> Information supplied
————————

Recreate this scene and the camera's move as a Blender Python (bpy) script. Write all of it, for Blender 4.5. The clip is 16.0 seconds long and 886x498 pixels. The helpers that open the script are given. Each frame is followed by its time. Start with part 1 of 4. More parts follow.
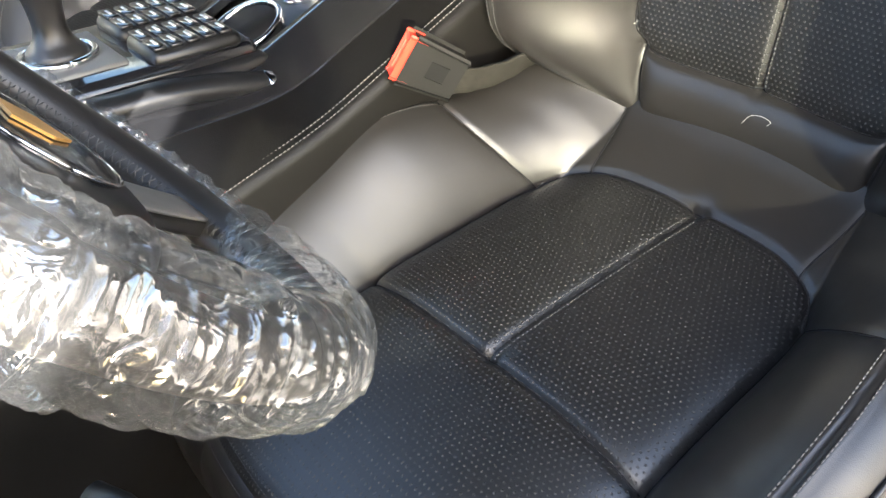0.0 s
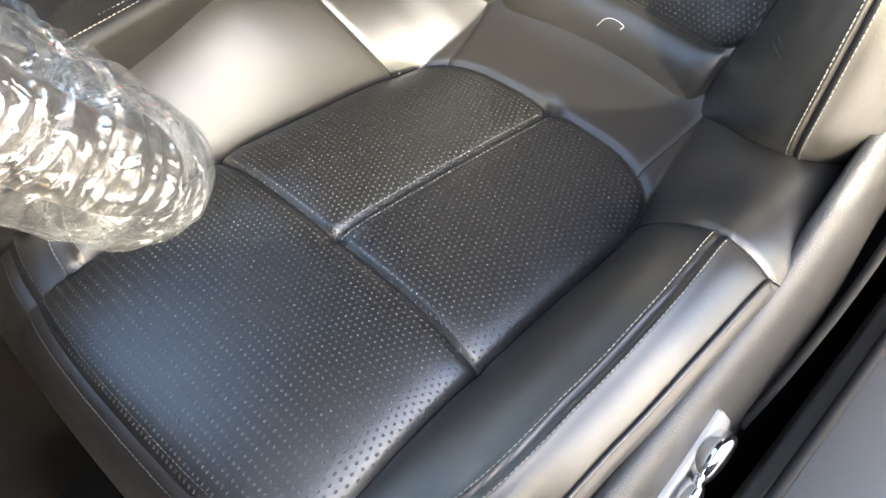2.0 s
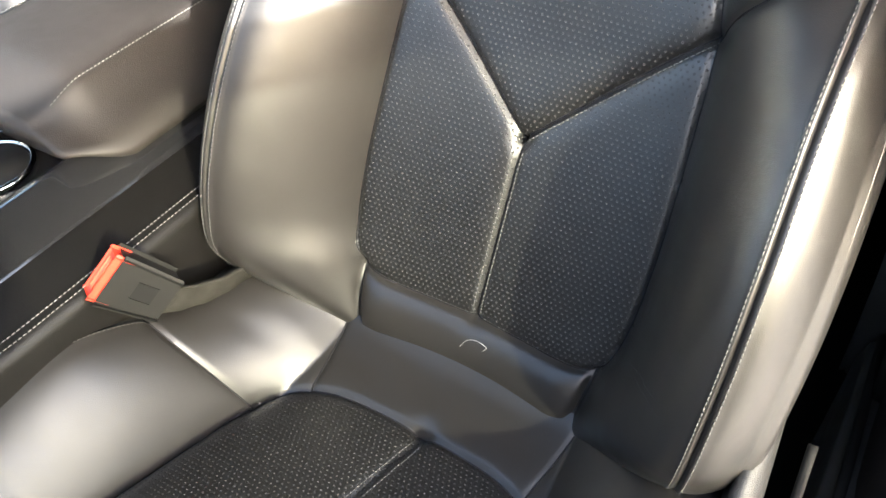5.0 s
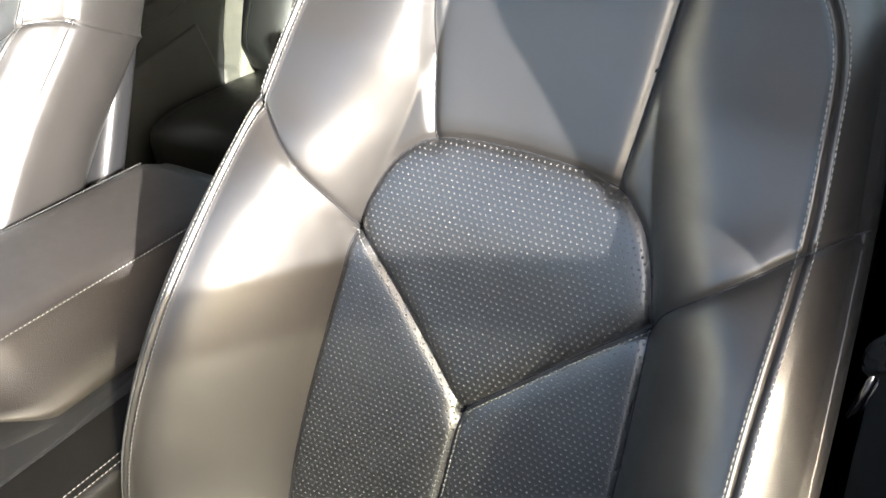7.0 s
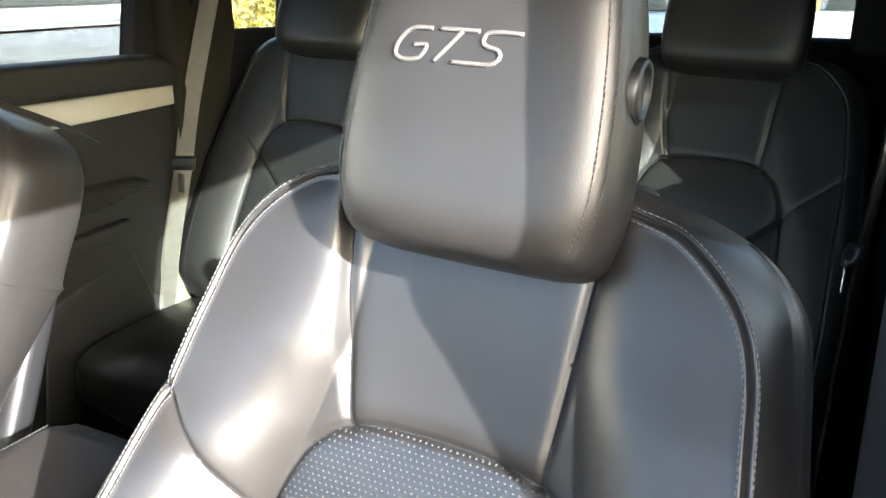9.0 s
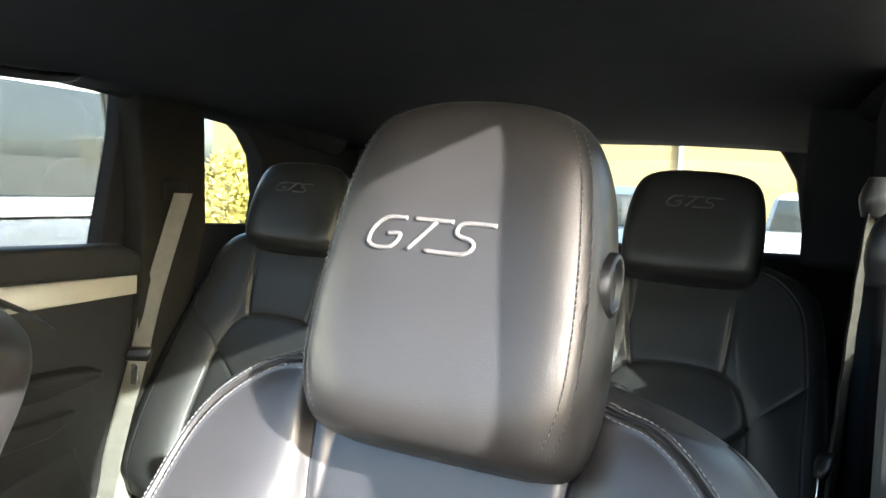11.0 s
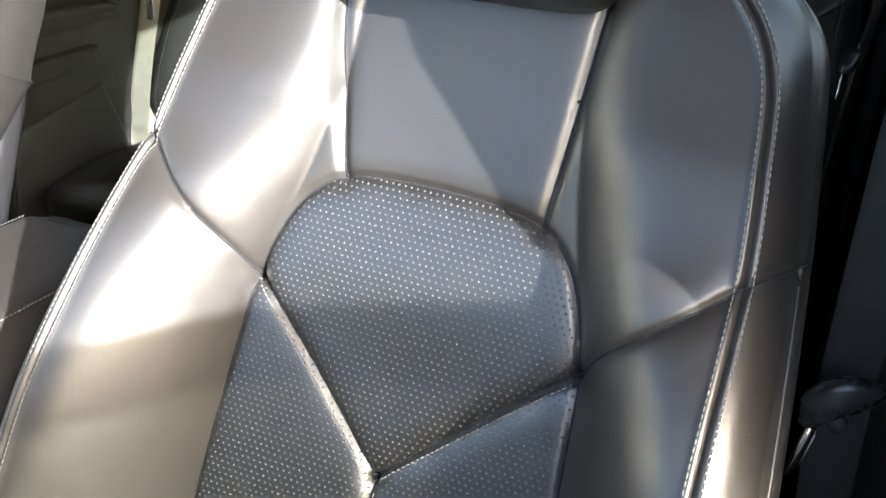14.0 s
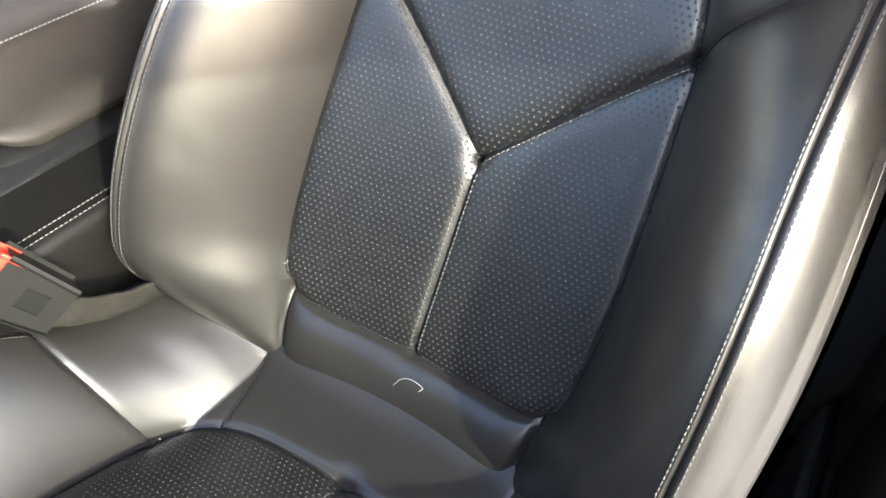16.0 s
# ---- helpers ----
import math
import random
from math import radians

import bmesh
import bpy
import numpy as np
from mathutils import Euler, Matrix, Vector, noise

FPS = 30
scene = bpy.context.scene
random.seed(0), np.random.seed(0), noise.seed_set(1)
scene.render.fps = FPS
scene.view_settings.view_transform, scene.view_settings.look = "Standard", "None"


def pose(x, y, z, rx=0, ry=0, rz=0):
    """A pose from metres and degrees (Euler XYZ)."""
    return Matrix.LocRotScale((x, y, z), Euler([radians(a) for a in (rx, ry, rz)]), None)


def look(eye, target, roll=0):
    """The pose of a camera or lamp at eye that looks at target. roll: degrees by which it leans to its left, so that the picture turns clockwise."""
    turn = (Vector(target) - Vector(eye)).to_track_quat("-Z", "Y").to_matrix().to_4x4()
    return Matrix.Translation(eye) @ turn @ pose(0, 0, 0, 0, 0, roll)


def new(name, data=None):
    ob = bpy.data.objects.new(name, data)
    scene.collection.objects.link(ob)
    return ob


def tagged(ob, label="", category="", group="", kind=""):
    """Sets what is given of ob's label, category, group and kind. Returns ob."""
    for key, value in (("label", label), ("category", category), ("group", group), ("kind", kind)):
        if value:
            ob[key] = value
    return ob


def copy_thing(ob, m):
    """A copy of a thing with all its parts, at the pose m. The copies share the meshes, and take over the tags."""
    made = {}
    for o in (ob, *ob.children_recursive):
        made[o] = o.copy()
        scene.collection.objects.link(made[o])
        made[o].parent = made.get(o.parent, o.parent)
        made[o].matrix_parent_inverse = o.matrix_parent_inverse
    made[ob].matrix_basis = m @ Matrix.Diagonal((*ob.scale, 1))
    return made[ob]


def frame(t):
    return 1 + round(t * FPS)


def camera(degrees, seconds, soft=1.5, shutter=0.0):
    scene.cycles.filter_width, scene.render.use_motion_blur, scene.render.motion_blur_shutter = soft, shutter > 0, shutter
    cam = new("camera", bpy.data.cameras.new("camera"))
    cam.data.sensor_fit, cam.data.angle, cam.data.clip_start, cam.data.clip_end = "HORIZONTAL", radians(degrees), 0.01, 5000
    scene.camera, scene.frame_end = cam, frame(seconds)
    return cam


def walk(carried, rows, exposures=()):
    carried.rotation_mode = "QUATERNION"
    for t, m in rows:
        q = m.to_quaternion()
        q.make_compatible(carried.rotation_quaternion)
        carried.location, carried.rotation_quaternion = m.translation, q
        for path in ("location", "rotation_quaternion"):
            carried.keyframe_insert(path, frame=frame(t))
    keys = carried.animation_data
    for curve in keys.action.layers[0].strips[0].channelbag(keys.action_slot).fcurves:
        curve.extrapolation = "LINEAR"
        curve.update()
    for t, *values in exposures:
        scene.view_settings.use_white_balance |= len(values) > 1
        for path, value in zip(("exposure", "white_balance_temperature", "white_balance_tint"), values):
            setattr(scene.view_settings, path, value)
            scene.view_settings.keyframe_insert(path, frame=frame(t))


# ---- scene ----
cam = camera(57.4, 16.0)
PATH = [
    (0, (0.378, -0.132, 1.354), (-0.867, 0.344, -0.137), -28.8),
    (0.5, (0.391, -0.148, 1.337), (-0.701, 0.325, -0.271), -23.9),
    (1, (0.396, -0.157, 1.322), (-0.541, 0.387, -0.359), -17.4),
    (1.5, (0.395, -0.16, 1.322), (-0.508, 0.414, -0.367), -15.7),
    (2, (0.394, -0.153, 1.325), (-0.514, 0.443, -0.355), -15.9),
    (2.5, (0.389, -0.139, 1.332), (-0.543, 0.541, -0.302), -15.9),
    (3, (0.376, -0.115, 1.331), (-0.557, 0.687, -0.246), -14.3),
    (3.2, (0.373, -0.108, 1.331), (-0.557, 0.733, -0.226), -13.8),
    (5.3, (0.302, -0.056, 1.394), (-0.533, 1.16, 0.043), -2.8),
    (5.5, (0.305, -0.043, 1.398), (-0.558, 1.214, 0.103), -2.6),
    (6, (0.304, -0.027, 1.413), (-0.577, 1.326, 0.232), -1.4),
    (6.5, (0.3, -0.016, 1.427), (-0.588, 1.378, 0.3), -1.2),
    (7, (0.296, -0.004, 1.44), (-0.595, 1.435, 0.375), -1.1),
    (7.5, (0.297, 0.009, 1.451), (-0.601, 1.501, 0.466), -1.2),
    (8, (0.299, 0.036, 1.47), (-0.607, 1.578, 0.575), -1.4),
    (8.5, (0.294, 0.05, 1.49), (-0.603, 1.666, 0.727), -0.9),
    (9, (0.294, 0.06, 1.503), (-0.588, 1.736, 0.864), -0.1),
    (9.5, (0.288, 0.064, 1.511), (-0.568, 1.797, 0.999), 1.2),
    (9.7, (0.288, 0.067, 1.509), (-0.568, 1.816, 1.051), 1.5),
    (10.75, (0.284, 0.068, 1.497), (-0.567, 1.872, 1.349), 2.0),
    (11.8, (0.279, 0.07, 1.474), (-0.554, 1.872, 1.235), 2.4),
    (12, (0.28, 0.067, 1.475), (-0.55, 1.856, 1.138), 1.7),
    (12.5, (0.283, 0.052, 1.451), (-0.521, 1.791, 0.878), 1.5),
    (13, (0.292, 0.048, 1.421), (-0.512, 1.726, 0.686), 0.9),
    (13.5, (0.29, 0.039, 1.404), (-0.494, 1.682, 0.575), 1.3),
    (14, (0.283, 0.032, 1.388), (-0.483, 1.645, 0.488), 1.7),
    (14.5, (0.281, 0.021, 1.368), (-0.466, 1.576, 0.355), 2.0),
    (15, (0.283, 0.01, 1.35), (-0.46, 1.479, 0.214), 1.9),
    (15.5, (0.263, -0.02, 1.34), (-0.424, 1.381, 0.089), 3.0),
    (16, (0.276, -0.045, 1.315), (-0.457, 1.272, 0.0), 4.0),
]
walk(cam, [(t, look(eye, target, roll)) for t, eye, target, roll in PATH],
     exposures=[(0, 3.7, 6000, 10), (0.8, 4.25, 6100, 10), (1.5, 4.6, 6250, 10), (3, 4.2, 6100, 10), (5.5, 3.8, 6000, 10), (7.5, 3.85, 6000, 10), (9.5, 4.0, 5750, 10), (12, 4.05, 5700, 10), (14, 3.9, 5800, 10), (16, 3.85, 5700, 10)])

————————

Set every line down exactly as written, leaving each picture out.

Recreate this scene and the camera's move as a Blender Python (bpy) script. Write all of it, for Blender 4.5. The clip is 16.0 seconds long and 886x498 pixels. The helpers that open the script are given. Each frame is followed by its time. Start with part 1 of 4. More parts follow.
0.0 s
2.0 s
5.0 s
7.0 s
9.0 s
11.0 s
14.0 s
16.0 s
# ---- helpers ----
import math
import random
from math import radians

import bmesh
import bpy
import numpy as np
from mathutils import Euler, Matrix, Vector, noise

FPS = 30
scene = bpy.context.scene
random.seed(0), np.random.seed(0), noise.seed_set(1)
scene.render.fps = FPS
scene.view_settings.view_transform, scene.view_settings.look = "Standard", "None"


def pose(x, y, z, rx=0, ry=0, rz=0):
    """A pose from metres and degrees (Euler XYZ)."""
    return Matrix.LocRotScale((x, y, z), Euler([radians(a) for a in (rx, ry, rz)]), None)


def look(eye, target, roll=0):
    """The pose of a camera or lamp at eye that looks at target. roll: degrees by which it leans to its left, so that the picture turns clockwise."""
    turn = (Vector(target) - Vector(eye)).to_track_quat("-Z", "Y").to_matrix().to_4x4()
    return Matrix.Translation(eye) @ turn @ pose(0, 0, 0, 0, 0, roll)


def new(name, data=None):
    ob = bpy.data.objects.new(name, data)
    scene.collection.objects.link(ob)
    return ob


def tagged(ob, label="", category="", group="", kind=""):
    """Sets what is given of ob's label, category, group and kind. Returns ob."""
    for key, value in (("label", label), ("category", category), ("group", group), ("kind", kind)):
        if value:
            ob[key] = value
    return ob


def copy_thing(ob, m):
    """A copy of a thing with all its parts, at the pose m. The copies share the meshes, and take over the tags."""
    made = {}
    for o in (ob, *ob.children_recursive):
        made[o] = o.copy()
        scene.collection.objects.link(made[o])
        made[o].parent = made.get(o.parent, o.parent)
        made[o].matrix_parent_inverse = o.matrix_parent_inverse
    made[ob].matrix_basis = m @ Matrix.Diagonal((*ob.scale, 1))
    return made[ob]


def frame(t):
    return 1 + round(t * FPS)


def camera(degrees, seconds, soft=1.5, shutter=0.0):
    scene.cycles.filter_width, scene.render.use_motion_blur, scene.render.motion_blur_shutter = soft, shutter > 0, shutter
    cam = new("camera", bpy.data.cameras.new("camera"))
    cam.data.sensor_fit, cam.data.angle, cam.data.clip_start, cam.data.clip_end = "HORIZONTAL", radians(degrees), 0.01, 5000
    scene.camera, scene.frame_end = cam, frame(seconds)
    return cam


def walk(carried, rows, exposures=()):
    carried.rotation_mode = "QUATERNION"
    for t, m in rows:
        q = m.to_quaternion()
        q.make_compatible(carried.rotation_quaternion)
        carried.location, carried.rotation_quaternion = m.translation, q
        for path in ("location", "rotation_quaternion"):
            carried.keyframe_insert(path, frame=frame(t))
    keys = carried.animation_data
    for curve in keys.action.layers[0].strips[0].channelbag(keys.action_slot).fcurves:
        curve.extrapolation = "LINEAR"
        curve.update()
    for t, *values in exposures:
        scene.view_settings.use_white_balance |= len(values) > 1
        for path, value in zip(("exposure", "white_balance_temperature", "white_balance_tint"), values):
            setattr(scene.view_settings, path, value)
            scene.view_settings.keyframe_insert(path, frame=frame(t))


# ---- scene ----
cam = camera(57.4, 16.0)
PATH = [
    (0, (0.378, -0.132, 1.354), (-0.867, 0.344, -0.137), -28.8),
    (0.5, (0.391, -0.148, 1.337), (-0.701, 0.325, -0.271), -23.9),
    (1, (0.396, -0.157, 1.322), (-0.541, 0.387, -0.359), -17.4),
    (1.5, (0.395, -0.16, 1.322), (-0.508, 0.414, -0.367), -15.7),
    (2, (0.394, -0.153, 1.325), (-0.514, 0.443, -0.355), -15.9),
    (2.5, (0.389, -0.139, 1.332), (-0.543, 0.541, -0.302), -15.9),
    (3, (0.376, -0.115, 1.331), (-0.557, 0.687, -0.246), -14.3),
    (3.2, (0.373, -0.108, 1.331), (-0.557, 0.733, -0.226), -13.8),
    (5.3, (0.302, -0.056, 1.394), (-0.533, 1.16, 0.043), -2.8),
    (5.5, (0.305, -0.043, 1.398), (-0.558, 1.214, 0.103), -2.6),
    (6, (0.304, -0.027, 1.413), (-0.577, 1.326, 0.232), -1.4),
    (6.5, (0.3, -0.016, 1.427), (-0.588, 1.378, 0.3), -1.2),
    (7, (0.296, -0.004, 1.44), (-0.595, 1.435, 0.375), -1.1),
    (7.5, (0.297, 0.009, 1.451), (-0.601, 1.501, 0.466), -1.2),
    (8, (0.299, 0.036, 1.47), (-0.607, 1.578, 0.575), -1.4),
    (8.5, (0.294, 0.05, 1.49), (-0.603, 1.666, 0.727), -0.9),
    (9, (0.294, 0.06, 1.503), (-0.588, 1.736, 0.864), -0.1),
    (9.5, (0.288, 0.064, 1.511), (-0.568, 1.797, 0.999), 1.2),
    (9.7, (0.288, 0.067, 1.509), (-0.568, 1.816, 1.051), 1.5),
    (10.75, (0.284, 0.068, 1.497), (-0.567, 1.872, 1.349), 2.0),
    (11.8, (0.279, 0.07, 1.474), (-0.554, 1.872, 1.235), 2.4),
    (12, (0.28, 0.067, 1.475), (-0.55, 1.856, 1.138), 1.7),
    (12.5, (0.283, 0.052, 1.451), (-0.521, 1.791, 0.878), 1.5),
    (13, (0.292, 0.048, 1.421), (-0.512, 1.726, 0.686), 0.9),
    (13.5, (0.29, 0.039, 1.404), (-0.494, 1.682, 0.575), 1.3),
    (14, (0.283, 0.032, 1.388), (-0.483, 1.645, 0.488), 1.7),
    (14.5, (0.281, 0.021, 1.368), (-0.466, 1.576, 0.355), 2.0),
    (15, (0.283, 0.01, 1.35), (-0.46, 1.479, 0.214), 1.9),
    (15.5, (0.263, -0.02, 1.34), (-0.424, 1.381, 0.089), 3.0),
    (16, (0.276, -0.045, 1.315), (-0.457, 1.272, 0.0), 4.0),
]
walk(cam, [(t, look(eye, target, roll)) for t, eye, target, roll in PATH],
     exposures=[(0, 3.7, 6000, 10), (0.8, 4.25, 6100, 10), (1.5, 4.6, 6250, 10), (3, 4.2, 6100, 10), (5.5, 3.8, 6000, 10), (7.5, 3.85, 6000, 10), (9.5, 4.0, 5750, 10), (12, 4.05, 5700, 10), (14, 3.9, 5800, 10), (16, 3.85, 5700, 10)])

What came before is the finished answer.